Request:
Return all the data below as it stands, minus the pictures.

Data:

-- begin --

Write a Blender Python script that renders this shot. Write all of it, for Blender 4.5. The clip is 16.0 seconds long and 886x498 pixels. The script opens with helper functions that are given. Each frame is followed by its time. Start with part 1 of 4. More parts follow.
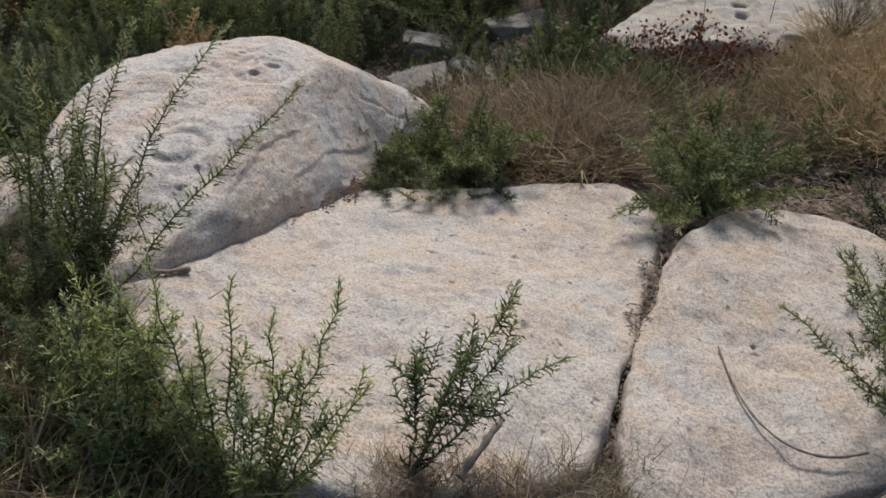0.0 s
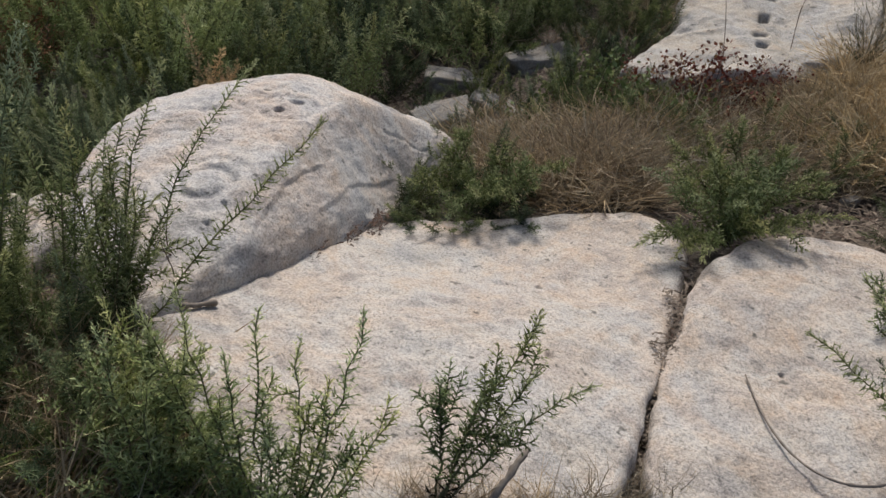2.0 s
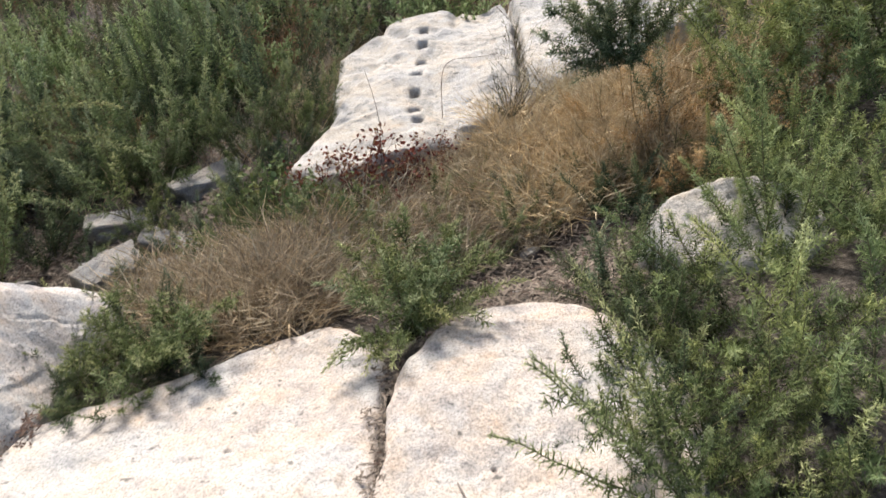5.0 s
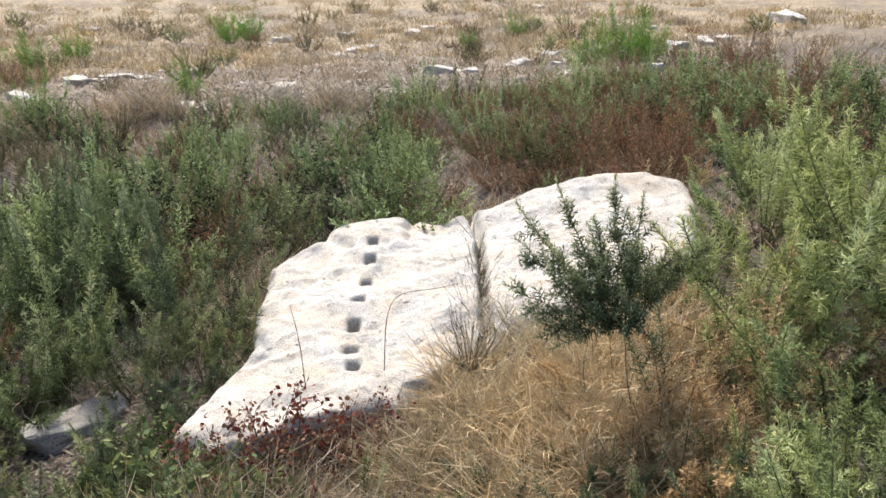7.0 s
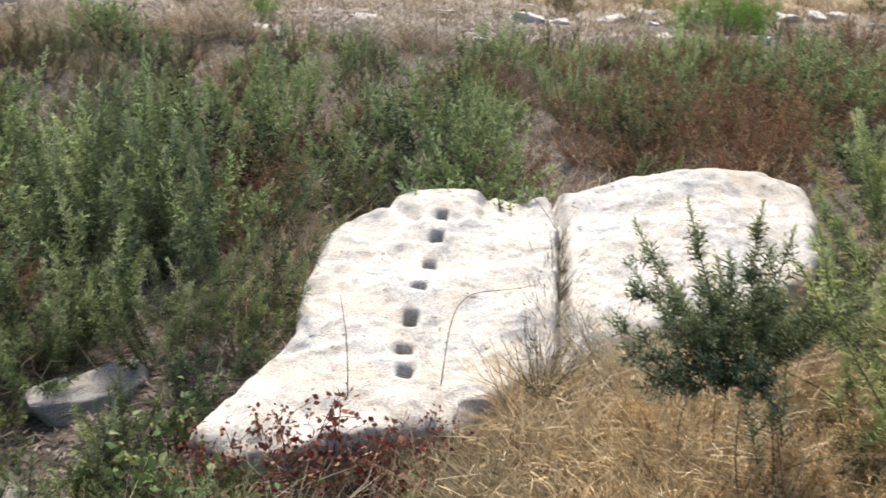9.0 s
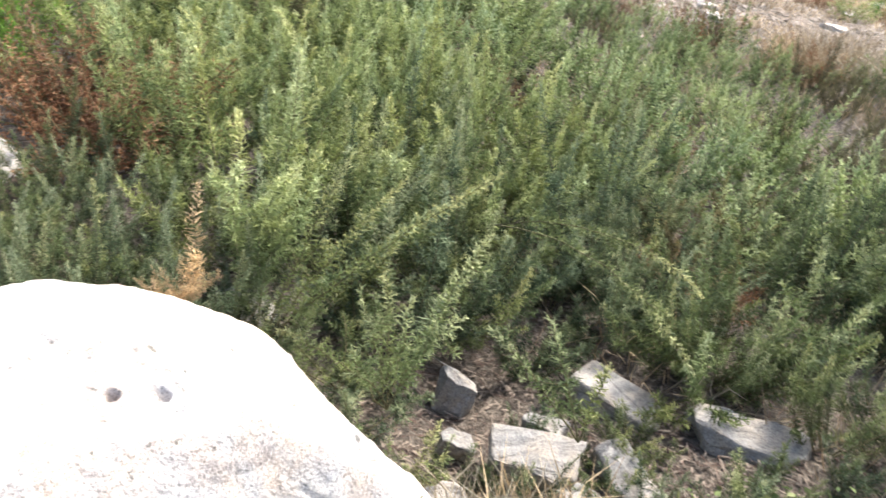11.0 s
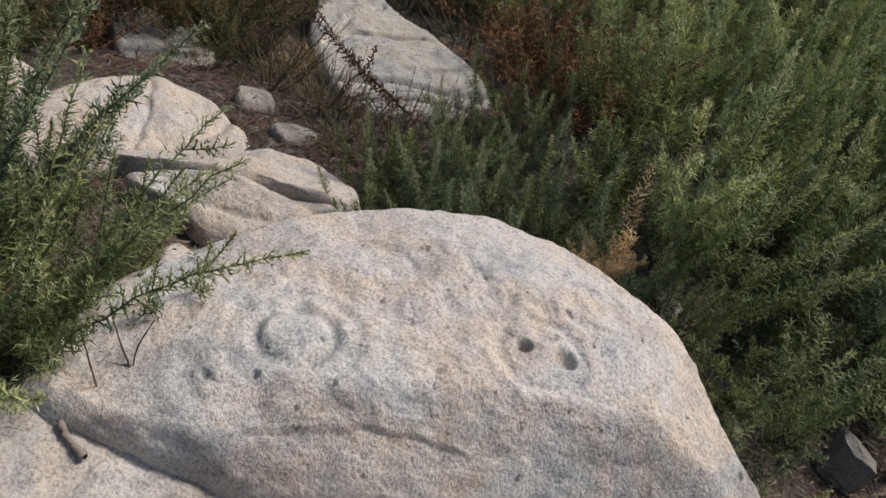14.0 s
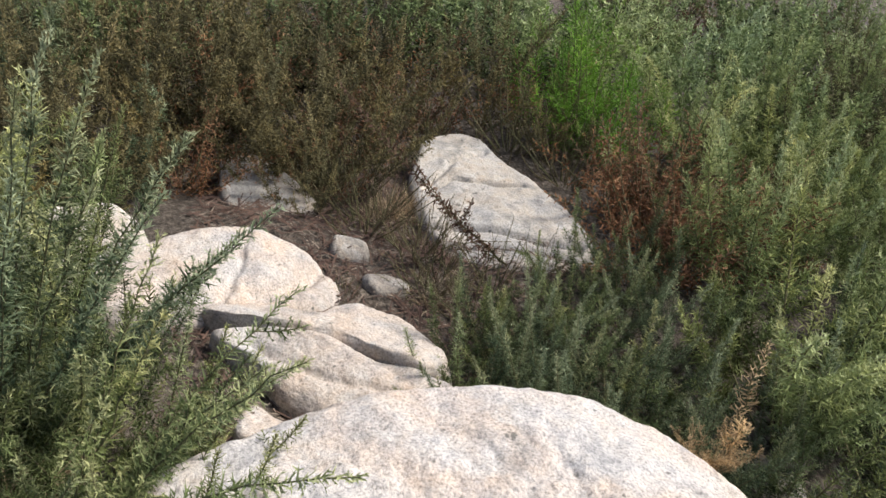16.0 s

-- end --

Result:
Write a Blender Python script that renders this shot. Write all of it, for Blender 4.5. The clip is 16.0 seconds long and 886x498 pixels. The script opens with helper functions that are given. Each frame is followed by its time. Start with part 1 of 4. More parts follow.
0.0 s
2.0 s
5.0 s
7.0 s
9.0 s
11.0 s
14.0 s
16.0 s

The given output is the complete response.